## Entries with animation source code

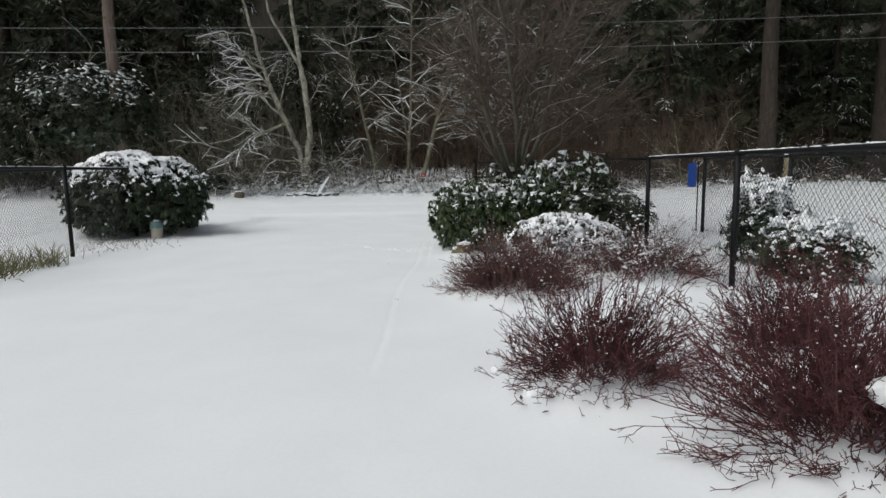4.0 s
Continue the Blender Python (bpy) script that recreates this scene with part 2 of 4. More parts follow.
DRAGS = [((-1.42, 9.63), (-1.13, 9.43)), ((-1.36, 9.45), (-1.24, 9.31)), ((-0.89, 9.07), (-0.73, 8.93)), ((-0.74, 9.01), (-0.67, 8.93)), ((-0.71, 9.10), (-0.57, 9.04)), ((-0.50, 9.00), (-0.34, 8.93)),
         ((-0.63, 8.86), (-0.54, 8.81)), ((-0.62, 9.00), (-0.58, 8.93)), ((-0.40, 8.80), (-0.36, 8.74)), ((-0.39, 8.74), (-0.36, 8.67)), ((-2.33, 10.14), (-2.03, 10.03)), ((0.08, 9.63), (0.11, 9.46)),
         ((0.04, 9.48), (0.05, 9.22)), ((-0.26, 8.88), (-0.24, 8.84)), ((-0.38, 8.73), (-0.32, 8.62)), ((-0.30, 8.72), (-0.24, 8.63)), ((-0.25, 8.93), (-0.19, 8.88))]
MOUNDS = [(1.46, 0.52, 0.14, 0.055), (1.12, 2.50, 0.5, 0.14), (2.02, 1.60, 0.6, 0.17), (2.48, 2.85, 0.45, 0.15), (1.05, 5.12, 0.65, 0.18), (2.45, 5.52, 0.7, 0.22), (1.74, 6.66, 0.5, 0.17), (0.45, 7.85, 0.35, 0.05), (3.2, 3.0, 1.2, 0.03), (-6.3, 11.9, 1.6, 0.03), (1.9, 9.4, 1.6, 0.05)]


def smooth_step(a, b, x):
    t = np.clip((x - a) / (b - a), 0, 1)
    return t * t * (3 - 2 * t)


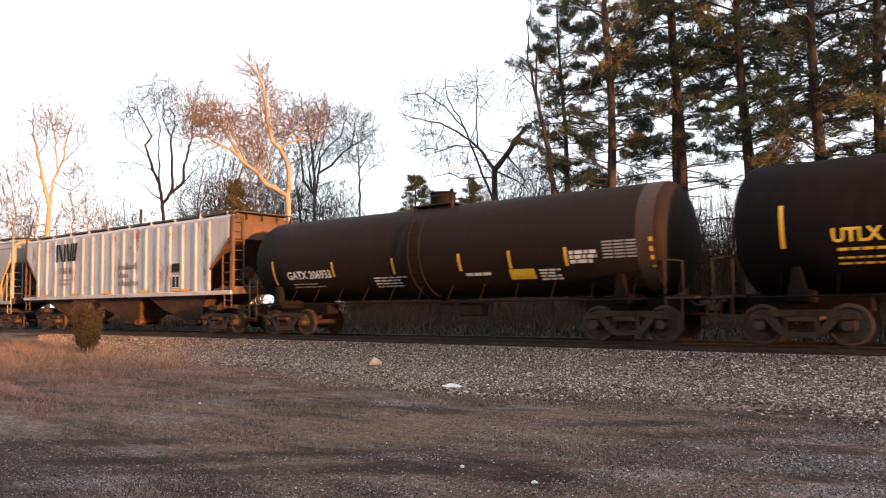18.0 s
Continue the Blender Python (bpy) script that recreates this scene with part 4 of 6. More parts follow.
blades("tall_dry_grass", x, y, RNG.uniform(0.15, 0.5, len(x)), RNG.uniform(0.0015, 0.0035, len(x)), TALL_STRAW, "taller pale dry grass near the shrub", 0.2)
# low weeds along the ballast's foot and over the soil
x, y = wedge(60000, 6.0, 12.0, 6, 68, -30)
k = np.array([noise.noise(Vector((a * 0.3, b * 0.9, 9))) + 0.5 * math.exp(-((b - 10.6) / 0.8) ** 2) + RNG.uniform(-0.25, 0.25) > 0.2 for a, b in zip(x, y)])
x, y = x[k], y[k]
blades("low_weeds", x, y, RNG.uniform(0.015, 0.07, len(x)), RNG.uniform(0.002, 0.004, len(x)), DEAD_WEED, "short dead weeds at the foot of the ballast", 0.6)
# weedy bank beyond the line
n = 7000
x, y = RNG.uniform(-62, 4, n), RNG.uniform(21.4, 27.0, n)
z = np.array([ground_z(a, b) for a, b in zip(x, y)])
mound = np.array([max(0.0, noise.noise(Vector((a * 0.5, b * 0.6, 1)))) + 0.4 * max(0.0, noise.noise(Vector((a * 1.4, b * 1.3, 4)))) for a, b in zip(x, y)])
hh = RNG.uniform(0.1, 1.0, n) * (0.45 + 1.1 * mound) * np.clip((y - 20.6) / 2.2, 0.3, 1)
d = RNG.uniform(0, math.tau, n * 9).reshape(n, 9)
c = np.stack([x, y, z + hh], 1)[:, None] + RNG.normal(0, 0.1, (n, 9, 3))
way = np.stack([np.cos(d), np.sin(d), RNG.uniform(0.1, 1.6, d.shape)], 2) * RNG.uniform(0.1, 0.3, (n, 9, 1))
side = np.stack([-np.sin(d), np.cos(d), np.zeros_like(d)], 2) * 0.02
co = np.stack([c - side, c + side, c + way], 2).reshape(-1, 3)
tagged(solid("ditch_weeds", co, np.arange(len(co)).reshape(-1, 3), WEED), "grey-green weeds on the bank beyond the track", "grass", kind="stuff")

# ---- railway track ----
RAIL = two_tone("rail_steel", (0.02, 0.012, 0.009), (0.04, 0.023, 0.016), 4, 0.6)
TIE = two_tone("creosoted_wood", (0.035, 0.027, 0.022), (0.06, 0.05, 0.042), 6, 0.9, stretch=(1, 0.2, 1))
track = new("railway_track")
tagged(track, "single railway track on wooden ties in ballast", "track", kind="structure")
for s in (-1, 1):
    g = Geo()
    prof = [(-0.07, -0.17), (0.07, -0.17), (0.07, -0.155), (0.012, -0.125), (0.01, -0.05), (0.036, -0.035), (0.036, -0.005), (0.028, 0.0), (-0.028, 0.0), (-0.036, -0.005), (-0.036, -0.035), (-0.01, -0.05), (-0.012, -0.125), (-0.07, -0.155)]
    g.rings([[(xx, TRACK_Y + s * 0.755 + dy, dz) for dy, dz in prof] for xx in (-400, -200, -100, -60, -40, -20, 0, 20, 60, 200)])
    part("rail", g, RAIL, track, "rusty steel rail with a worn head")
tie = Geo()
tie.box(0, 0, 0, 0.23, 2.6, 0.16, ch=0.015)
tie = tie.mesh("tie")
tie.materials.append(TIE)
for i in range(150):
    x = -75 + i * 0.54
    part("tie", tie, TIE, track, at=pose(x + 0.02 * math.sin(i * 7.1), TRACK_Y + 0.03 * math.sin(i * 3.3), -0.26, 0, 0, math.sin(i * 5.7)))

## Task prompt
The material above holds pictures; copy everything else in it exactly.

## Answer to this task
4.0 s
Continue the Blender Python (bpy) script that recreates this scene with part 2 of 4. More parts follow.
DRAGS = [((-1.42, 9.63), (-1.13, 9.43)), ((-1.36, 9.45), (-1.24, 9.31)), ((-0.89, 9.07), (-0.73, 8.93)), ((-0.74, 9.01), (-0.67, 8.93)), ((-0.71, 9.10), (-0.57, 9.04)), ((-0.50, 9.00), (-0.34, 8.93)),
         ((-0.63, 8.86), (-0.54, 8.81)), ((-0.62, 9.00), (-0.58, 8.93)), ((-0.40, 8.80), (-0.36, 8.74)), ((-0.39, 8.74), (-0.36, 8.67)), ((-2.33, 10.14), (-2.03, 10.03)), ((0.08, 9.63), (0.11, 9.46)),
         ((0.04, 9.48), (0.05, 9.22)), ((-0.26, 8.88), (-0.24, 8.84)), ((-0.38, 8.73), (-0.32, 8.62)), ((-0.30, 8.72), (-0.24, 8.63)), ((-0.25, 8.93), (-0.19, 8.88))]
MOUNDS = [(1.46, 0.52, 0.14, 0.055), (1.12, 2.50, 0.5, 0.14), (2.02, 1.60, 0.6, 0.17), (2.48, 2.85, 0.45, 0.15), (1.05, 5.12, 0.65, 0.18), (2.45, 5.52, 0.7, 0.22), (1.74, 6.66, 0.5, 0.17), (0.45, 7.85, 0.35, 0.05), (3.2, 3.0, 1.2, 0.03), (-6.3, 11.9, 1.6, 0.03), (1.9, 9.4, 1.6, 0.05)]


def smooth_step(a, b, x):
    t = np.clip((x - a) / (b - a), 0, 1)
    return t * t * (3 - 2 * t)


18.0 s
Continue the Blender Python (bpy) script that recreates this scene with part 4 of 6. More parts follow.
blades("tall_dry_grass", x, y, RNG.uniform(0.15, 0.5, len(x)), RNG.uniform(0.0015, 0.0035, len(x)), TALL_STRAW, "taller pale dry grass near the shrub", 0.2)
# low weeds along the ballast's foot and over the soil
x, y = wedge(60000, 6.0, 12.0, 6, 68, -30)
k = np.array([noise.noise(Vector((a * 0.3, b * 0.9, 9))) + 0.5 * math.exp(-((b - 10.6) / 0.8) ** 2) + RNG.uniform(-0.25, 0.25) > 0.2 for a, b in zip(x, y)])
x, y = x[k], y[k]
blades("low_weeds", x, y, RNG.uniform(0.015, 0.07, len(x)), RNG.uniform(0.002, 0.004, len(x)), DEAD_WEED, "short dead weeds at the foot of the ballast", 0.6)
# weedy bank beyond the line
n = 7000
x, y = RNG.uniform(-62, 4, n), RNG.uniform(21.4, 27.0, n)
z = np.array([ground_z(a, b) for a, b in zip(x, y)])
mound = np.array([max(0.0, noise.noise(Vector((a * 0.5, b * 0.6, 1)))) + 0.4 * max(0.0, noise.noise(Vector((a * 1.4, b * 1.3, 4)))) for a, b in zip(x, y)])
hh = RNG.uniform(0.1, 1.0, n) * (0.45 + 1.1 * mound) * np.clip((y - 20.6) / 2.2, 0.3, 1)
d = RNG.uniform(0, math.tau, n * 9).reshape(n, 9)
c = np.stack([x, y, z + hh], 1)[:, None] + RNG.normal(0, 0.1, (n, 9, 3))
way = np.stack([np.cos(d), np.sin(d), RNG.uniform(0.1, 1.6, d.shape)], 2) * RNG.uniform(0.1, 0.3, (n, 9, 1))
side = np.stack([-np.sin(d), np.cos(d), np.zeros_like(d)], 2) * 0.02
co = np.stack([c - side, c + side, c + way], 2).reshape(-1, 3)
tagged(solid("ditch_weeds", co, np.arange(len(co)).reshape(-1, 3), WEED), "grey-green weeds on the bank beyond the track", "grass", kind="stuff")

# ---- railway track ----
RAIL = two_tone("rail_steel", (0.02, 0.012, 0.009), (0.04, 0.023, 0.016), 4, 0.6)
TIE = two_tone("creosoted_wood", (0.035, 0.027, 0.022), (0.06, 0.05, 0.042), 6, 0.9, stretch=(1, 0.2, 1))
track = new("railway_track")
tagged(track, "single railway track on wooden ties in ballast", "track", kind="structure")
for s in (-1, 1):
    g = Geo()
    prof = [(-0.07, -0.17), (0.07, -0.17), (0.07, -0.155), (0.012, -0.125), (0.01, -0.05), (0.036, -0.035), (0.036, -0.005), (0.028, 0.0), (-0.028, 0.0), (-0.036, -0.005), (-0.036, -0.035), (-0.01, -0.05), (-0.012, -0.125), (-0.07, -0.155)]
    g.rings([[(xx, TRACK_Y + s * 0.755 + dy, dz) for dy, dz in prof] for xx in (-400, -200, -100, -60, -40, -20, 0, 20, 60, 200)])
    part("rail", g, RAIL, track, "rusty steel rail with a worn head")
tie = Geo()
tie.box(0, 0, 0, 0.23, 2.6, 0.16, ch=0.015)
tie = tie.mesh("tie")
tie.materials.append(TIE)
for i in range(150):
    x = -75 + i * 0.54
    part("tie", tie, TIE, track, at=pose(x + 0.02 * math.sin(i * 7.1), TRACK_Y + 0.03 * math.sin(i * 3.3), -0.26, 0, 0, math.sin(i * 5.7)))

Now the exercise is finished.